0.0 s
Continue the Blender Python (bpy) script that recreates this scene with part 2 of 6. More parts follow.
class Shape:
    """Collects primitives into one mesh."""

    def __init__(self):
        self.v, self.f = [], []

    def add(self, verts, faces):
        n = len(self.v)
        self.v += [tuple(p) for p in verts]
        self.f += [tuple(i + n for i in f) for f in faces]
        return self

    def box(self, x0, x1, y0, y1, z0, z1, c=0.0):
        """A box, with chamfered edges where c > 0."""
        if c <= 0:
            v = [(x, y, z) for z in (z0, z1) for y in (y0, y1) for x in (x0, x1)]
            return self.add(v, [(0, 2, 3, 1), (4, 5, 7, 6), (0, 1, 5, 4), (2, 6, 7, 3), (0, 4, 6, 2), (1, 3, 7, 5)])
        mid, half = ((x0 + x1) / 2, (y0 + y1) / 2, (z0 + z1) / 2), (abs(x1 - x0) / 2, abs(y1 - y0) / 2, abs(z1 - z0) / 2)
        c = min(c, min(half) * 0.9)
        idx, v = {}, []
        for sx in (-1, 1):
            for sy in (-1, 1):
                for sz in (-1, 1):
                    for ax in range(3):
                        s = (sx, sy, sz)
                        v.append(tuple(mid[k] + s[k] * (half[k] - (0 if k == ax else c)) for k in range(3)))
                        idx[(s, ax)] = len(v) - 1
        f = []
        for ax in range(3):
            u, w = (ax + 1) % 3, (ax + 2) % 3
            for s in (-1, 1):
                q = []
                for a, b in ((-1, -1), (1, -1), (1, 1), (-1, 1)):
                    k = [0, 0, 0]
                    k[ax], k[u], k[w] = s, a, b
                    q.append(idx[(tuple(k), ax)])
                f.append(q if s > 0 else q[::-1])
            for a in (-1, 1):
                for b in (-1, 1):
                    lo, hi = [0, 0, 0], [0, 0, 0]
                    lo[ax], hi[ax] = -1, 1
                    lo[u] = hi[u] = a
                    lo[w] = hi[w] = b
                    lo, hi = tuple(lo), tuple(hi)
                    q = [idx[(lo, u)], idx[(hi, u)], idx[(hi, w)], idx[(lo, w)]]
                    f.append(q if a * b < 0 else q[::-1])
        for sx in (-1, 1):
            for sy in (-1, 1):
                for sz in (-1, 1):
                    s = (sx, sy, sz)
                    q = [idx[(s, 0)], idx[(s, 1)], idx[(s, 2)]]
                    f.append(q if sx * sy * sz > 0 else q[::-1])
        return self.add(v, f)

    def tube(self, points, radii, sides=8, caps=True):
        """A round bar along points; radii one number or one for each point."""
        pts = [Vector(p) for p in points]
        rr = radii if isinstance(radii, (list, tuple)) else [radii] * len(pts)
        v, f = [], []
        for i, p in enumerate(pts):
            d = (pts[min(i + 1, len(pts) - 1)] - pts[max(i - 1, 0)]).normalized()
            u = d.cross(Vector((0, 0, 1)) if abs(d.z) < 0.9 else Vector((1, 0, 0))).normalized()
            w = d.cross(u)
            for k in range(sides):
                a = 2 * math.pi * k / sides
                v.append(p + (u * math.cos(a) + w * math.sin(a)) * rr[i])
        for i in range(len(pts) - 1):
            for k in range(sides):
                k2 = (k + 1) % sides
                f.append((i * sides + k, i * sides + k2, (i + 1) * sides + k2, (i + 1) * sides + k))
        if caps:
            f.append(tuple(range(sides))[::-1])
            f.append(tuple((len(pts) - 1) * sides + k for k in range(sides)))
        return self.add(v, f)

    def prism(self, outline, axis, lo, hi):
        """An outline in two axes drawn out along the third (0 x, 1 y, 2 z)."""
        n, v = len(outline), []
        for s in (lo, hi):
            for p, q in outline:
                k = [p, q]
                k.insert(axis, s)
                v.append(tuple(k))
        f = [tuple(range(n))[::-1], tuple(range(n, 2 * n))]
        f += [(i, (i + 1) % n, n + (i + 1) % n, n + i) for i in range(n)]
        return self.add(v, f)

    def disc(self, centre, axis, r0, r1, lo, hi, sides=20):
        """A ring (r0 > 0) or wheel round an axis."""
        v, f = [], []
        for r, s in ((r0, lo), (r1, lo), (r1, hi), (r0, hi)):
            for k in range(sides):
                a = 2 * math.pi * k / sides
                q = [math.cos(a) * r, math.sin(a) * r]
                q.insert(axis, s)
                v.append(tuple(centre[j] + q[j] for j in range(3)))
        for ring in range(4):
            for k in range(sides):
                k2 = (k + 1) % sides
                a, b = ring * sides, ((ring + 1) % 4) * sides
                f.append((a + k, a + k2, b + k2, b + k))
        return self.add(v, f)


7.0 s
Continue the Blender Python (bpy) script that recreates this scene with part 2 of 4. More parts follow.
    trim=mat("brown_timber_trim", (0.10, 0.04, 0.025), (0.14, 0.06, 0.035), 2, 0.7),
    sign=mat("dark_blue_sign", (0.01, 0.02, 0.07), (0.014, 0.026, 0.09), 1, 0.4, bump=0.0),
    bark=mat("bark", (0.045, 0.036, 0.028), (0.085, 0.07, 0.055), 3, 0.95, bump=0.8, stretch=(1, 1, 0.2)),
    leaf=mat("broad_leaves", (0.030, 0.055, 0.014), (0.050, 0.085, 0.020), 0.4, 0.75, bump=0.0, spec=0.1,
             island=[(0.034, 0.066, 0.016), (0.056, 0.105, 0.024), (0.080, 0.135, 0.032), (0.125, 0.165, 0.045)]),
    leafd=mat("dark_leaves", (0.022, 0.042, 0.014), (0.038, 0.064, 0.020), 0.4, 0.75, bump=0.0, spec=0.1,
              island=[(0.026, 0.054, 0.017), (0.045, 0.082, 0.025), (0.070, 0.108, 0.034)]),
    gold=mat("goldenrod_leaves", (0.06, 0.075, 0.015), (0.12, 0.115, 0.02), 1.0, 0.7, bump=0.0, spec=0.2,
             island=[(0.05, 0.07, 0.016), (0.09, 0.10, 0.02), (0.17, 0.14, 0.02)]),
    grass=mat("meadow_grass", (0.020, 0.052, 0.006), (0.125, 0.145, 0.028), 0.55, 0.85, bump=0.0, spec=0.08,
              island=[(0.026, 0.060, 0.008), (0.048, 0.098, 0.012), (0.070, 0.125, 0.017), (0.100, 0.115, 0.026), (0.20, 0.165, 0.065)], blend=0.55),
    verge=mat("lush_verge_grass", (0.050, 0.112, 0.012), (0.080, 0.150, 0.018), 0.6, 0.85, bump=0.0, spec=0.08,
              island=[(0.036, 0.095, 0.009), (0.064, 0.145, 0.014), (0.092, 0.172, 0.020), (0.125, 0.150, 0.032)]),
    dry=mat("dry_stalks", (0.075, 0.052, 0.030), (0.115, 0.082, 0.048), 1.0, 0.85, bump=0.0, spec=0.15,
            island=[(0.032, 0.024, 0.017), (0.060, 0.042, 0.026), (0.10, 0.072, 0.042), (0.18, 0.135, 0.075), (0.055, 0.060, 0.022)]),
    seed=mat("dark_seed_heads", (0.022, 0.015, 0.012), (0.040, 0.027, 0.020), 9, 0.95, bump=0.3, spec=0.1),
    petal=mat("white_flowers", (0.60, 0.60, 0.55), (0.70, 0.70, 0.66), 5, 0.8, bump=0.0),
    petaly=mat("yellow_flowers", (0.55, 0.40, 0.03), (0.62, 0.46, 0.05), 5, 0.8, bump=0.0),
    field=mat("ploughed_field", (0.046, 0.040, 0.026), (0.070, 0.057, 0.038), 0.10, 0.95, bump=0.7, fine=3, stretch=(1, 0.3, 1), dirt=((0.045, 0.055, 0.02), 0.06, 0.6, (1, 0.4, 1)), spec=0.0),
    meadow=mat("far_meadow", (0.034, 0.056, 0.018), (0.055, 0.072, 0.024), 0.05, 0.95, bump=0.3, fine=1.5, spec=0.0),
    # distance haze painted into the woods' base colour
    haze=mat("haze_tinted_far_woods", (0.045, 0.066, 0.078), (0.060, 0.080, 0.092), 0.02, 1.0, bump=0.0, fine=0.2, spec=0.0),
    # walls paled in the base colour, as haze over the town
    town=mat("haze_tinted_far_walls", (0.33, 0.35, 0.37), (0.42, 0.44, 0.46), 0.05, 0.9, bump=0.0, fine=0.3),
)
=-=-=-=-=
◆ **REQUIRED TASK**: Pull every line holding "this" out of the records.

◆ **REPLY**:
Continue the Blender Python (bpy) script that recreates this scene with part 2 of 6. More parts follow.
Continue the Blender Python (bpy) script that recreates this scene with part 2 of 4. More parts follow.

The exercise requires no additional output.